«¡Toda mi esperanza estriba solo en tu gran misericordia!»: así exclamaba san Agustín y con toda razón (Conf. X,29,40).
Esa inmensa confianza en Dios es clave de bóveda de la santidad. No se confía en uno mismo, ni en sus propias posibilidades y compromisos, ni en las cualidades y dones personales. Todo eso es frágil, y a la larga, se revela inconsistente. Todo lo que se construya sobre uno mismo se puede derrumbar al primer viento contrario (cf. Mt 7), pero lo que se edifica en una firme Roca, Dios, se mantiene alto, inhiesto, imperecedero.
La santidad es una gran confianza en Dios, una esperanza absoluta y firme en Él, de que quiere y es capaz y me dará en su momento cuanto necesite.

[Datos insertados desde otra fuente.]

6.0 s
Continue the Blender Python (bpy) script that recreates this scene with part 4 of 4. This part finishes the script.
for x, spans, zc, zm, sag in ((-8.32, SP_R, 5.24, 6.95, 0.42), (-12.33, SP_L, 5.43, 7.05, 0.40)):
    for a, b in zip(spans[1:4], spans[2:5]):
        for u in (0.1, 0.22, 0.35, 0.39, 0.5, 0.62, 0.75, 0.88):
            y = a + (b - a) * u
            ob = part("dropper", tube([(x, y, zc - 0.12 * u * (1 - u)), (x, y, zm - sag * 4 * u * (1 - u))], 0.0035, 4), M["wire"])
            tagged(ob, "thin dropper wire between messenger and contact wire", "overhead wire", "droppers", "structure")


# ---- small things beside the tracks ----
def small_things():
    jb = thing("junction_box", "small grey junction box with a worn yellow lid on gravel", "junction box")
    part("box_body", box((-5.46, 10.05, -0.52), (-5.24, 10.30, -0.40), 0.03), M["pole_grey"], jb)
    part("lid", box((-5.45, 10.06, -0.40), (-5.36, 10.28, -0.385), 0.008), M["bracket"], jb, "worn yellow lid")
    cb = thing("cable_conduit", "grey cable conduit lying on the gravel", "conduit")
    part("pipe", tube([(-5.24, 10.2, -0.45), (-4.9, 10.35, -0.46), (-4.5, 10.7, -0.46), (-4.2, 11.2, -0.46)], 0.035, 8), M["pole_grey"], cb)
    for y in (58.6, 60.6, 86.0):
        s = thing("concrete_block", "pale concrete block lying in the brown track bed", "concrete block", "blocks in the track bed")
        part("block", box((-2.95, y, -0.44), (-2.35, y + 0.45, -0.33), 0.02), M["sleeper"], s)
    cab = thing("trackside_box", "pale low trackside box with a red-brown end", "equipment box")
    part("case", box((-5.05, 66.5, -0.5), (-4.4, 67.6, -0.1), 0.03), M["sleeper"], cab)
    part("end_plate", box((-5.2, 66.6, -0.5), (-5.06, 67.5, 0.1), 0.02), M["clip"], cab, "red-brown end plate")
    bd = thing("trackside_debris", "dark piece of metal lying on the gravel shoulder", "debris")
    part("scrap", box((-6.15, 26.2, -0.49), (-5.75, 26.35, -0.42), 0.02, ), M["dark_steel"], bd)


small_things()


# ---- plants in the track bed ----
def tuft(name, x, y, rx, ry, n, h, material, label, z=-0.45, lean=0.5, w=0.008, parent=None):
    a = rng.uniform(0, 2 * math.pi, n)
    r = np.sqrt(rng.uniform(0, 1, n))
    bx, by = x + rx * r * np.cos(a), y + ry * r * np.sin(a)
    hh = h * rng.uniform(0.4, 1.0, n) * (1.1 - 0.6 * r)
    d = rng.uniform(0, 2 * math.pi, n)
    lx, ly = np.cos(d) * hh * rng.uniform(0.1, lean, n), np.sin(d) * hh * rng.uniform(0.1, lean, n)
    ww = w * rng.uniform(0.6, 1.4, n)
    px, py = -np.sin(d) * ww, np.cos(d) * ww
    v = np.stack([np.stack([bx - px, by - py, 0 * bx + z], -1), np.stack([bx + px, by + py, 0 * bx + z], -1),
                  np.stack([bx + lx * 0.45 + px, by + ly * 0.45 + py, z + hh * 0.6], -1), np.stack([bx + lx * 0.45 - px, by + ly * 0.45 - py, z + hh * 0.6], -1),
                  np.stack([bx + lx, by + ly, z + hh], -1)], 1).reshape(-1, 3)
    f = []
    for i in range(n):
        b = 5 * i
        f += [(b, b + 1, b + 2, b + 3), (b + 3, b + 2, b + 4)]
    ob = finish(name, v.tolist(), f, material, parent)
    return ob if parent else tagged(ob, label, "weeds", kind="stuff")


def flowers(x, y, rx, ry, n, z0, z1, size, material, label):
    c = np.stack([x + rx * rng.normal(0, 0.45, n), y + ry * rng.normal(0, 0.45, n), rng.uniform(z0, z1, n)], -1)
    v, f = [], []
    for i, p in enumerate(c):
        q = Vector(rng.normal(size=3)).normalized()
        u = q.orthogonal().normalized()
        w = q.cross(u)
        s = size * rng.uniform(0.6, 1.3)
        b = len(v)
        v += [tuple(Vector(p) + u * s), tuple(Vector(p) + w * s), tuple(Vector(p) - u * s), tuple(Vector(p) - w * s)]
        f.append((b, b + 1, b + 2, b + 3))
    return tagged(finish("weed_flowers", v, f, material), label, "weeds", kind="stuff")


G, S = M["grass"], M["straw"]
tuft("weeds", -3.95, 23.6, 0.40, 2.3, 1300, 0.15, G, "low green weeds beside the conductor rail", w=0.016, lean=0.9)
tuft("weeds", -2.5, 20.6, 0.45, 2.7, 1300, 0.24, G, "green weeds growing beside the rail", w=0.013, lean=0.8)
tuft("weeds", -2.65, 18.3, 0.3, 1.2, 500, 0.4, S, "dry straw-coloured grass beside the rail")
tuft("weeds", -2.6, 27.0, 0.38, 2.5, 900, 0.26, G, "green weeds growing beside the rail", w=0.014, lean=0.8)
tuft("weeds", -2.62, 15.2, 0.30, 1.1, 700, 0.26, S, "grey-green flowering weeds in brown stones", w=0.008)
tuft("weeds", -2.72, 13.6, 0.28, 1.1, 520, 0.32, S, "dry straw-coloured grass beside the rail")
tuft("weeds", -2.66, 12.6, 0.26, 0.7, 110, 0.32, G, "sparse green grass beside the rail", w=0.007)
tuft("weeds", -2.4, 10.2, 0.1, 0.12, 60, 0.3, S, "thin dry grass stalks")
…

Los santos poseen la nota común de la confianza en Dios, inquebrantable.
"Si estamos al servicio de Dios, nada nos debe infundir temor; la confianza es nuestra verdadera fuerza, la certeza –hasta el peligro a veces- de que la asistencia del Señor, positiva, amorosa es menos visible al observador profano, pero en el alma del santo es elemento principal de su fortaleza y de su grandeza" (PABLO VI, Discurso en la beatificación de Dom Luis Guanella, 25-octubre-1964).
Esa confianza es un abandono activo en Dios: se sabe que lo que es de Dios sale adelante, triunfa, se logra, se alcanza y se realiza. Sólo hay que confiar, esperar, aguardar, amar.

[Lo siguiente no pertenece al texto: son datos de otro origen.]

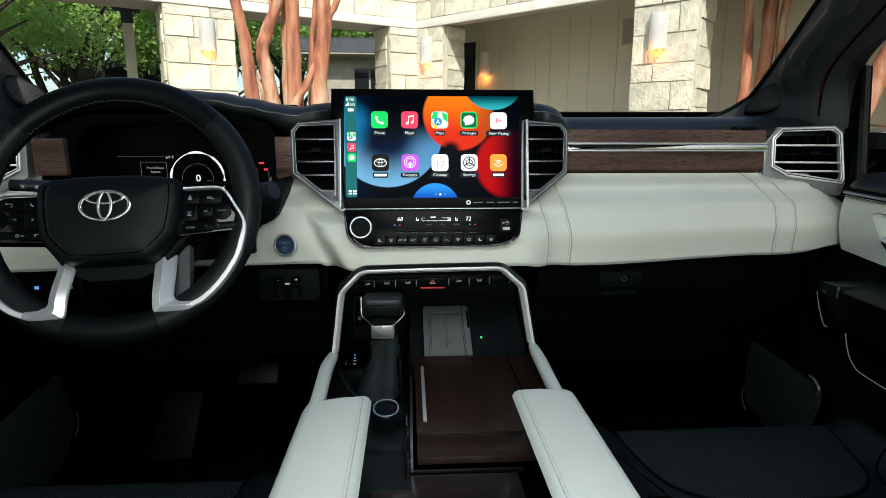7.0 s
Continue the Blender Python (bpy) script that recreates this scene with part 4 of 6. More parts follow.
for k in range(6):
    x = -0.061 + k * 0.0255
    part("rocker_key", at(plate(rounded(0.0240, 0.0058, 0.0015, 3), 0.008, 0.0014), x, -0.0052, 0.003), BUTTON, climate, "", HV)
    part("rocker_line", box(x - 0.006, x + 0.006, -0.0098, -0.0093, -0.0002, 0.0006), DIM, climate, "", HV)
for x, text in ((-0.0098, "REAR"), (0.0134, "SYNC"), (0.0385, "MODE")):
    part("legend", at(words(text, 0.0040), x, 0.0040), DIM, climate, "", HZ)
for x, c in ((-0.069, BLUELEG), (-0.060, REDLEG), (0.061, BLUELEG), (0.071, REDLEG)):
    part("arrow_mark", at(plate([(-0.002, -0.001), (0.002, -0.001), (0, 0.0016)], 0.0002), x, 0.0040), c, climate, "", HZ)
SLANT = Matrix(((1, 0.2, 0, 0), (0, 1, 0, 0), (0, 0, 1, 0), (0, 0, 0, 1)))
for x, text in ((-0.0594, "68"), (0.0590, "72")):
    bm = words(text, 0.0100)
    bm.transform(SLANT)
    part("temperature", at(bm, x, 0.0138), WHITELEG, climate, "", HZ)
part("fan_bar", joined(box(-0.0223, 0.0280, 0.0104, 0.0112, -0.0002, 0), box(-0.0223, -0.0215, 0.0104, 0.0160, -0.0002, 0), box(-0.0223, -0.016, 0.0154, 0.0160, -0.0002, 0), box(0.0272, 0.0280, 0.0104, 0.0160, -0.0002, 0), box(0.012, 0.0280, 0.0154, 0.0160, -0.0002, 0)), WHITELEG, climate, "", HZ)
part("fan_fill", at(plate(rounded(0.0085, 0.0024, 0.0004, 2), 0.0002), -0.0026, 0.0170), WHITELEG, climate, "", HZ)
for x in (-0.0312, 0.0235, 0.0365):
    part("seat_mark", at(joined(plate(rounded(0.0013, 0.0060, 0.0005, 2), 0.0002), at(plate(rounded(0.0044, 0.0013, 0.0005, 2), 0.0002), 0.002, -0.0024), at(plate(disc(0.0010, 8), 0.0002), 0.0030, -0.0002)), x, 0.0138), WHITELEG, climate, "", HZ)
for side in (-1, 1):
    for k in (0, 1):
        f = 1 - 0.035 * k
        run = [(x * f, y * f - 0.0004, 0.0006) for x, y in (hv_line[2:6] if side < 0 else hv_line[6:10])]
        part("corner_trim", tube(smooth_path(run, 4), 0.0009, n=6), CHROME, climate, "polished corner stripe", HV)
usb = part("usb_socket", at(plate(rounded(0.0206, 0.0220, 0.002), 0.01, 0.0012), 0.1248, 0.0022, 0.002), BUTTON, climate, "black socket cover", HV)
part("socket_slot", at(plate(rounded(0.0125, 0.0052, 0.0008, 2), 0.0002), 0.1248, -0.0035), LEGEND, usb, "", HV @ pose(0, 0, 0.0023))
part("socket_mark", joined(at(plate(rounded(0.012, 0.0008, 0.0003, 2), 0.0002), 0.1248, 0.0062), at(plate(disc(0.0013, 10), 0.0002), 0.1195, 0.0062), at(plate(rounded(0.005, 0.0008, 0.0003, 2), 0.0002), 0.1265, 0.0085), at(plate(rounded(0.005, 0.0008, 0.0003, 2), 0.0002), 0.1275, 0.0040)), LEGEND, usb, "", HV @ pose(0, 0, 0.0023))

# ---- power button ----
PW = pose(-0.2645, 0.966, 1.2318, 84, 0, -8)
power = thing("power_button", (-0.268, 0.966, 1.21), "round blue power button with a metal ring", "button")
part("bezel", ring(disc(0.0205, 40), disc(0.0160, 40), 0.02, 0.0015), SILVER, power, "dark metal ring", PW @ pose(0, 0, 0.004))
part("cap", at(plate(disc(0.0160, 40), 0.015, 0.002), 0, 0, 0.0030), BLUE, power, "blue cap", PW)
part("lettering", at(words("POWER", 0.0062), 0, 0.004), DIM, power, "", PW @ pose(0, 0, 0.0033))
part("symbol", joined(arc_band(0.0030, 0.0037, 130, 410, 20), box(-0.0004, 0.0004, 0.0005, 0.0042, -0.0002, 0)), DIM, power, "", PW @ pose(0, -0.0055, 0.0034))

# ---- brake controller panel under the power button ----
tbc = thing("brake_controller", (-0.265, 0.98, 1.10), "small black trailer brake control panel", "control panel")
part("panel", at(plate(rounded(0.108, 0.058, 0.006), 0.06, 0.004), -0.262, 1.157), BLACK, tbc, "", front(0.972))
for x, text in ((-0.281, "-"), (-0.249, "+")):
    k = part("key", at(plate(rounded(0.018, 0.012, 0.002, 3), 0.006, 0.001), x, 1.167, 0.003), DEEP, tbc, "", front(0.972))
    part("legend", at(words(text, 0.010), x, 1.167), LEGEND, k, "", front(0.9686))
part("slider", at(plate(rounded(0.050, 0.024, 0.003, 3), 0.006, 0.001), -0.265, 1.145, 0.0025), DEEP, tbc, "", front(0.972))
for x in (-0.278, -0.252):
    part("slide_tab", at(plate(rounded(0.010, 0.020, 0.002, 3), 0.008, 0.0015), x, 1.142, 0.007), BLACK, tbc, "", front(0.972))
part("mark", at(plate(rounded(0.008, 0.003, 0.001, 2), 0.0003), -0.265, 1.160), LEGEND, tbc, "", front(0.9688))
lsw = thing("switch_strip", (-0.72, 1.0, 1.13), "row of small black switches under the dashboard", "switch panel")
part("panel", at(plate(rounded(0.13, 0.024, 0.004), 0.03, 0.002), -0.70, 1.153), BLACK, lsw, "", front(0.992))
for k in range(4):
    key = part("key", at(plate(rounded(0.026, 0.018, 0.002, 3), 0.005, 0.001), -0.744 + 0.029 * k, 1.153, 0.002), DEEP, lsw, "", front(0.992))
    part("legend", at(plate(rounded(0.008, 0.006, 0.001, 2), 0.0003), -0.744 + 0.029 * k, 1.153), BLUELEG if k == 1 else DIM, key, "", front(0.9898))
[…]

La confianza en Dios de los santos los llevó a realizar obras grandes, heroicas, aunque algunas fueran invisibles a los ojos de los demás, por ejemplo, el sufrimiento personal vivido con amor y ofrecido. Pero es la confianza en Dios lo que los condujo permanentemente. Muchas podían ser las dificultades, algunas humanamente insalvables, muchas las circunstancias adversas, como muchas pudieron ser las traiciones que padecieron, las infidelidades de otros, pero ellos confiaron en Dios y avanzaron sin detenerse.

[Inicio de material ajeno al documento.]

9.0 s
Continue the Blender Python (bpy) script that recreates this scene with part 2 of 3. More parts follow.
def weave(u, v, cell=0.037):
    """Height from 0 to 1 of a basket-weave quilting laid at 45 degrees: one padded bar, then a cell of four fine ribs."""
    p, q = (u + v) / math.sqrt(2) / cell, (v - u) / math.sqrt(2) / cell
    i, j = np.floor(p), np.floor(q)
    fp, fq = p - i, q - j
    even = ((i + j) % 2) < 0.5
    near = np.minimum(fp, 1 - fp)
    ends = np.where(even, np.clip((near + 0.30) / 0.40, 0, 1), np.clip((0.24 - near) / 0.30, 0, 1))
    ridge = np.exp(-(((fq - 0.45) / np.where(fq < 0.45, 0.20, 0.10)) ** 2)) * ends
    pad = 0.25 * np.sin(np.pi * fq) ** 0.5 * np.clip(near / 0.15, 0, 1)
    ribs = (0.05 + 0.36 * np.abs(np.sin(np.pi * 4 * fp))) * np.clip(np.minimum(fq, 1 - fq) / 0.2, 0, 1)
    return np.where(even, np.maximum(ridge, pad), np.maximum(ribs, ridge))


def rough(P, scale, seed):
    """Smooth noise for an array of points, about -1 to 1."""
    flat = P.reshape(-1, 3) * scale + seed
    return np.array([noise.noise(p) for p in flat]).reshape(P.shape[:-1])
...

Era una confianza filial, una confianza que nacía del amor y de la experiencia de Dios en sus vidas. Él es Fiel.
Entonces, sumergidos en esa confianza en Dios como medio vital que los envolvía, trabajaron con el Señor y por el Señor y para Él. Sus obras eran de Dios, su apostolado era en nombre del Señor y el Señor no los iba a abandonar.
"Es la postura cristiana, la postura que trata de hacer de nosotros, como dice San Pablo, “colaboradores de Dios” (1Co 3,9). Colaborar con Dios debería ser el programa de nuestra vida. Y es el programa de los santos..." (Ibíd.).
Confiaban, no temían; confiaban, no iban acobardados, ni pusilánimes; por eso, se lanzaron a aquellas obras que el Señor les sugería como colaboradores suyos.
Y trabajaron sin descanso, cada uno en su parcela, en su vocación, en su ámbito y estado de vida, no por sí mismos, sino en el Señor, en quien confiaban, a quien habían entregado sus vidas.
"¡Señor, tu misericordia es eterna, no abandones la obra de tus manos!"
Pero esta confianza va más allá aún: no se limita a las obras apostólicas, a las tareas encargadas por el Señor, sino que alcanza a la santidad misma, la confianza de llegar a la santidad, al Amor: "Es la confianza y sólo la confianza la que deberá conducirnos al Amor... Lo que agrada a Dios, es verme amar mi pequeñez y mi pobreza, es la esperanza ciega que tengo en su misericordia" (Sta. Teresa de Lisieux, Cta. 197).
Como la santidad no depende sino de la Gracia, una gran confianza nos arropa, nos impulsa, nos sostiene. Nada impide la santidad, podemos confiar en Dios:
"Sigo teniendo la misma confianza audaz de llegar a ser una gran santa, pues no me apoyo en mis méritos -que no tengo ninguno-, sino en Aquel que es la Virtud y la Santidad misma. Sólo él, contentándose con mis débiles esfuerzos, me elevará hasta él, y cubriéndome con sus méritos infinitos, me hará santa" (Sta. Teresa de Lisieux, MsA 32r).
Una gran confianza en Dios hace maravillas, proezas, en nosotros.